Entries with animation source code:
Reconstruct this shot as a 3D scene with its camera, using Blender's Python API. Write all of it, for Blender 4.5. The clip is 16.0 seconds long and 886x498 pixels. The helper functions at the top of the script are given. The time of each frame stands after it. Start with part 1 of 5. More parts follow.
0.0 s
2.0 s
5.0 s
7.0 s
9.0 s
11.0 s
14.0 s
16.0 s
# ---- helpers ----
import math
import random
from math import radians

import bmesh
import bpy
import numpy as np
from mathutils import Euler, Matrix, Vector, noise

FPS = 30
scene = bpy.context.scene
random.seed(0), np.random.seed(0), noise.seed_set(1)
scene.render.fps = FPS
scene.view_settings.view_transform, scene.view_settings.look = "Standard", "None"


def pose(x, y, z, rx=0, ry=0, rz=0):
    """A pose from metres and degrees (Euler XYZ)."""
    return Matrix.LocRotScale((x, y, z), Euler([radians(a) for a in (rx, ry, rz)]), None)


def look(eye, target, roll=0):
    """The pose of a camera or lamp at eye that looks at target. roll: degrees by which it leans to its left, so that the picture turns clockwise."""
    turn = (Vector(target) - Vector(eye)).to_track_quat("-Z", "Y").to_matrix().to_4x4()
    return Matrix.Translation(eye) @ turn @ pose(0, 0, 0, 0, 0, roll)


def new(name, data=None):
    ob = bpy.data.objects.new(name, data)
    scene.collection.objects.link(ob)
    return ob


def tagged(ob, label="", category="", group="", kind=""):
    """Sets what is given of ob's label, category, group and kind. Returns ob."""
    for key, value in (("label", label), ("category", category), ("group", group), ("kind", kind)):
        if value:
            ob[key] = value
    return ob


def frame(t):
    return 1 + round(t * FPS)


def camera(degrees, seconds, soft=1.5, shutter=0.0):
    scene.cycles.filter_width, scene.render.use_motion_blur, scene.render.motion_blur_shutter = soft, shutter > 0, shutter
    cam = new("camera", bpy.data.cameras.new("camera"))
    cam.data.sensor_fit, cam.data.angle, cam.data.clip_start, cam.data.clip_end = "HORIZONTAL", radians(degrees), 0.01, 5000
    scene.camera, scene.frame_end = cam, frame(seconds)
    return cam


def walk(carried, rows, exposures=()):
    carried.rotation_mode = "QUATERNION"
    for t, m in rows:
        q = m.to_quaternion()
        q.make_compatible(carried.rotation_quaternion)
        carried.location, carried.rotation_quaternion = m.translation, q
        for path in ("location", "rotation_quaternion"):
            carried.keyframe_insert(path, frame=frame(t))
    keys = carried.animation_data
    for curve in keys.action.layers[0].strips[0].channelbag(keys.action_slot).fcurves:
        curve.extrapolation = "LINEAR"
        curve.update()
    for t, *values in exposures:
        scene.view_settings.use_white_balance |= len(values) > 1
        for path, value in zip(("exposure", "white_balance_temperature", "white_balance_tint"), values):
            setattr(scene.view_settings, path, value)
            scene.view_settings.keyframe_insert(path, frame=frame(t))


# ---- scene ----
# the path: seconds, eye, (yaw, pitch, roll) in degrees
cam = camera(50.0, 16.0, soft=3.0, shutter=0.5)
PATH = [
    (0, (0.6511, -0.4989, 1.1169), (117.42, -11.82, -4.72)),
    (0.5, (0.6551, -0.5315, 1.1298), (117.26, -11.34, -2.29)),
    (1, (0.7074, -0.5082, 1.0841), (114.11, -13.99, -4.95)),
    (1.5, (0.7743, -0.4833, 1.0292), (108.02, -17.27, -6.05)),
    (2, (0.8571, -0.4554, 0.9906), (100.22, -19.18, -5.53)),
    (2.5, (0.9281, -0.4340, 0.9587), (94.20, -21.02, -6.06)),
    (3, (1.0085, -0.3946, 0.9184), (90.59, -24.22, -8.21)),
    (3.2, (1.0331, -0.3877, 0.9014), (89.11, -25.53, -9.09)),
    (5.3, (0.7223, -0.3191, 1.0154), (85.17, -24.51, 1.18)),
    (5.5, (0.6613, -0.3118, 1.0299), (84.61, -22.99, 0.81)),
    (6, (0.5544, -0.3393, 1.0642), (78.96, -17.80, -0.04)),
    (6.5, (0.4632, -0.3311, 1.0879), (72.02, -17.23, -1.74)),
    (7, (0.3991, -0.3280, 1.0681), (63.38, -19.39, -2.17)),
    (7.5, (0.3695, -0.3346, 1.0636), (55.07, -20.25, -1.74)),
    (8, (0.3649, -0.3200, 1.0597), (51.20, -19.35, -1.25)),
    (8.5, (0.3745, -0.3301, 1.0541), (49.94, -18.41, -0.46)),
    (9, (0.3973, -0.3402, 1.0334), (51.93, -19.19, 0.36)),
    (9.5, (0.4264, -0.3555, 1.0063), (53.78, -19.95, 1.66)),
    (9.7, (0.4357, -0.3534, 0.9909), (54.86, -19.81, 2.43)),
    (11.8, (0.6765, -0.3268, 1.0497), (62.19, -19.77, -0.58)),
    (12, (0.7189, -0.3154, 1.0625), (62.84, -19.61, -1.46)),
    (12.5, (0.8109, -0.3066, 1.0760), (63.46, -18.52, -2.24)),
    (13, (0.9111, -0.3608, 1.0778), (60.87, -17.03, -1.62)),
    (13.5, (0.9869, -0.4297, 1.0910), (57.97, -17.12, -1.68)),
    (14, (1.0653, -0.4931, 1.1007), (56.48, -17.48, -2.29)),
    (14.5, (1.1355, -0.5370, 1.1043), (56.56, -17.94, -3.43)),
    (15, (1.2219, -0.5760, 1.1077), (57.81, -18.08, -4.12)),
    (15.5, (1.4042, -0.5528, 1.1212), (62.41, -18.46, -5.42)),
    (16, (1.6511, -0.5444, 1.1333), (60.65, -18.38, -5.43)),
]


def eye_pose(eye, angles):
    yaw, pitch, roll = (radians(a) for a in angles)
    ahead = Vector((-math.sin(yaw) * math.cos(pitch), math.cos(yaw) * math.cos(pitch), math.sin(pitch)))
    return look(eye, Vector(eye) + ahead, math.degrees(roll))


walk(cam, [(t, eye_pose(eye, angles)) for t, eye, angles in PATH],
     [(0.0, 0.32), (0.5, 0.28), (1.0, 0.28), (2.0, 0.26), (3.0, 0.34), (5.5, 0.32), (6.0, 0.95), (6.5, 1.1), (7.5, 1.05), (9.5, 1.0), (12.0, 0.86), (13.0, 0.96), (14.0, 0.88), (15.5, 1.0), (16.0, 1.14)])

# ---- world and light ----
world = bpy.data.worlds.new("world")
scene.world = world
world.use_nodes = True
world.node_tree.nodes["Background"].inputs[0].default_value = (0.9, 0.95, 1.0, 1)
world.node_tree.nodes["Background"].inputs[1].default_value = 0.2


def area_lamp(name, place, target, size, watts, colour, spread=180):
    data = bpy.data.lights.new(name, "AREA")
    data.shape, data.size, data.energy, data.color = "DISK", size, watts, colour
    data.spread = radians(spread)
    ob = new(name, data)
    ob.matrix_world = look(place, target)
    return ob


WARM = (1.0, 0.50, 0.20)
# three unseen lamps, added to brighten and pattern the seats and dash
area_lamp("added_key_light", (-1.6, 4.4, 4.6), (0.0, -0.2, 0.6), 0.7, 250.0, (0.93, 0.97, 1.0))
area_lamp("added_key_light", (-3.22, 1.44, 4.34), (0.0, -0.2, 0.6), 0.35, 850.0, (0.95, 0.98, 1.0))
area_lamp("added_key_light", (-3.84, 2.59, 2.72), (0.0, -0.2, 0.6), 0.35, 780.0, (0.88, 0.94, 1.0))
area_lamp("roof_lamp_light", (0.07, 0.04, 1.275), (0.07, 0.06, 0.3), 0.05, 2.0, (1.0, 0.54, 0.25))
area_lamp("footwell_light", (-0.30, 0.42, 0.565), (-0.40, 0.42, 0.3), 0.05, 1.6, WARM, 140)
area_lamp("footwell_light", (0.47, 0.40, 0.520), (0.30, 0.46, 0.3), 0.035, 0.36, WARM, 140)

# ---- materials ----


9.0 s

TASK STATEMENT: Scan the data above; copy every line where "group" appears.

TASK RESULT:
def tagged(ob, label="", category="", group="", kind=""):
    """Sets what is given of ob's label, category, group and kind. Returns ob."""
    for key, value in (("label", label), ("category", category), ("group", group), ("kind", kind)):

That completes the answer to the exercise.